On the plus side, the sequences that actually do lean into fun imagery at least register as especially exciting. When you haven't drank anything for a while, any water will be tasty! A scene where a gigantic wave, with portions of the wave reaching for the sky like tiny cyclones, attacking a rocket launch is a fun idea executed with visual panache. The camera isn't afraid to get up close and personal with the watery threat, we actually know the people at risk, and the juxtaposition of Apollo 11 with a wave straight out of The Perfect Storm is an entertaining image. Emmerich seems to get more of a pulse once he's up in the stars and our three leads navigate what's going on with the moon.
The distinctive production design (apparently the interior of the moon looks like a set from Tron: Legacy by way of the Apple store) and the screenwriters just throwing out a ton of over-the-top twists and turns makes the moon-set scenes of Moonfall the best part of the movie. The preceding sequences, heavy on character interactions, aren't torturous, but they do feel like hollow echoes of past Emmerich features. Yet another antagonistic stepdad, yet another chase scene set against an apocalyptic backdrop, more divorced parents just trying to work together as the world ends. Nobody's expecting human drama on par with Drive My Car in a movie called Moonfall, but I did find myself wishing Emmerich would find new archetypes or family dynamics to explore.

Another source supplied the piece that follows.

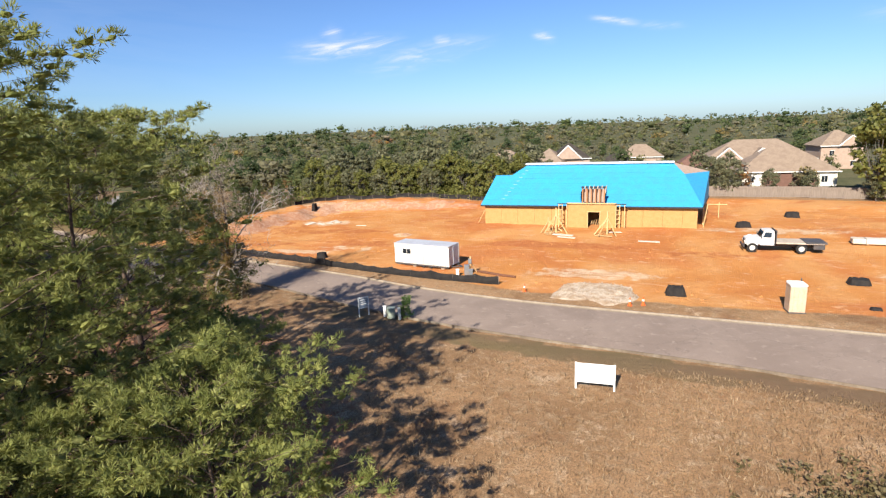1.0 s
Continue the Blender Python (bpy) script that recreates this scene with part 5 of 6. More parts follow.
def flatbed_truck():
    e = thing("flatbed_truck", 18.4, 81.3, at(18.4, 81.3), 180, "white cab truck with a long flat bed and dark tail", "truck")
    # local +x is the front
    part("chassis", Geo().box((-0.3, 0.42, 0.72), (6.6, 0.1, 0.2)).box((-0.3, -0.42, 0.72), (6.6, 0.1, 0.2)).box((-2.9, 0, 0.7), (0.2, 0.9, 0.2)), M_STEEL, e)
    v = np.array([(2.0, -0.9, 0.85), (3.45, -0.8, 0.85), (3.45, 0.8, 0.85), (2.0, 0.9, 0.85), (2.0, -0.9, 1.62), (3.35, -0.74, 1.42), (3.35, 0.74, 1.42), (2.0, 0.9, 1.62)])
    part("hood", Geo().add(v, [[0, 1, 5, 4], [1, 2, 6, 5], [2, 3, 7, 6], [3, 0, 4, 7], [4, 5, 6, 7], [3, 2, 1, 0]]), M_WHITE, e, "white bonnet")
    v = np.array([(0.75, -1.02, 0.8), (2.05, -1.02, 0.8), (2.05, 1.02, 0.8), (0.75, 1.02, 0.8), (0.8, -0.92, 2.3), (1.7, -0.92, 2.3), (1.7, 0.92, 2.3), (0.8, 0.92, 2.3), (2.05, -1.02, 1.6), (2.05, 1.02, 1.6), (0.75, -1.02, 1.6), (0.75, 1.02, 1.6)])
    cab = part("cab", Geo().add(v, [[0, 1, 8, 10], [10, 8, 5, 4], [8, 9, 6, 5], [1, 2, 9, 8], [2, 3, 11, 9], [9, 11, 7, 6], [3, 0, 10, 11], [11, 10, 4, 7], [4, 5, 6, 7], [3, 2, 1, 0]]), M_WHITE, e, "white painted cab")
    part("windscreen", Geo().add([(2.06, -0.88, 1.66), (2.06, 0.88, 1.66), (1.77, 0.82, 2.2), (1.77, -0.82, 2.2)], [[0, 1, 2, 3]]), M_GLASS, cab)
    for s in (-1, 1):
        part("side_window", Geo().add([(1.05, s * 1.03, 1.64), (1.85, s * 1.03, 1.64), (1.62, s * 0.955, 2.16), (1.05, s * 0.955, 2.16)], [[0, 1, 2, 3]]), M_GLASS, cab)
        part("mirror", Geo().box((2.0, s * 1.2, 1.75), (0.06, 0.18, 0.34)), M_STEEL, cab)
        f = part("mudguard", Geo().tube([(2.75, s * 0.98, 1.02), (2.75, s * 0.72, 1.02)], 0.56, 16), M_WHITE, e)
        w = part("wheel", Geo().tube([(2.75, s * 1.06, 0.5), (2.75, s * 0.8, 0.5)], 0.5, 18), M_RUBBER, e)
        part("rim", Geo().tube([(2.75, s * 1.08, 0.5), (2.75, s * 0.8, 0.5)], 0.27, 14), M_WHITE, w)
        w = part("wheel", Geo().tube([(-1.75, s * 1.08, 0.5), (-1.75, s * 0.55, 0.5)], 0.5, 18), M_RUBBER, e)
        part("rim", Geo().tube([(-1.75, s * 1.10, 0.5), (-1.75, s * 0.6, 0.5)], 0.27, 14), M_WHITE, w)
        part("headlight", Geo().tube([(3.44, s * 0.6, 1.1), (3.48, s * 0.6, 1.1)], 0.12, 10), M_TRIM, e)
    part("bumper", Geo().rbox((3.55, 0, 0.66), (0.14, 2.1, 0.26), 0.03), M_STEEL, e)
    part("grille", Geo().box((3.46, 0, 1.12), (0.03, 0.8, 0.46)), M_STEEL, e)
    part("flatbed", Geo().rbox((-1.55, 0, 1.08), (4.3, 2.35, 0.16), 0.02), M_DECK, e, "sunlit worn flat deck")
    part("headboard", Geo().rbox((0.62, 0, 1.7), (0.08, 2.3, 1.3), 0.02), M_STEEL, e)
    part("tail_deck", Geo().rbox((-3.0, 0, 1.14), (1.9, 2.36, 0.18), 0.02), M_STEEL, e, "dark steel tail deck")
    part("tail_box", Geo().rbox((-3.3, 0, 0.72), (1.0, 2.1, 0.5), 0.03), M_STEEL, e)
    part("fuel_tank", Geo().tube([(-0.3, -0.8, 0.62), (0.9, -0.8, 0.62)], 0.26, 12), M_STEEL, e)
    part("tool_box", Geo().rbox((-0.9, -0.85, 0.68), (0.8, 0.5, 0.42), 0.03), M_STEEL, e)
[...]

One departure from earlier Emmerich works is that it looks downright awful in the Earthbound scenes. Nearly every exterior scene set on our planet is inexplicably filmed in front of an obvious green screen. Just do the rear projection technique if your green-screen work is going to look this bad. Meanwhile, the interior sets are usually draped in obnoxiously dim lighting. Possibly an attempt to visually reflect the uncertain atmosphere created by NASA keeping secrets about the moon (yes, that's a plot point), it just makes Moonfall look murky. The humor here is also a step down from other Emmerich movies. Big gag lines went over like a lead balloon at my screening, probably because nobody in the cast has the comic chops as Will Smith in Independence Day or Woody Harrelson in 2012.
Though this barrage of critiques may make it sound like I had no fun with Moonfall, that's actually not true. As a disaster movie devotee, I was only intermittently bored. Emmerich's smart enough to keep delivering destruction at regular intervals throughout the runtime and several dramatic lines that miss the mark do deliver chuckles. Plus, the bursts of originality and cynicism-free execution of big grand gestures on the part of humanity in the third act are fun to watch. The problems that drag down Moonfall from being the next Independence Day aren't its lack of scientific accuracy or hokey performances. Rather, the issues here are Emmerich leaning too heavily on familiar narrative elements and especially the sometimes downright atrocious visual scheme of the affair. Too messy to live up to its fullest potential, Moonfall will probably make some disaster movie connoisseurs happy while proving painless, though instantly forgettable, for everyone else. The jury is still out on what George Meleis would've thought of it.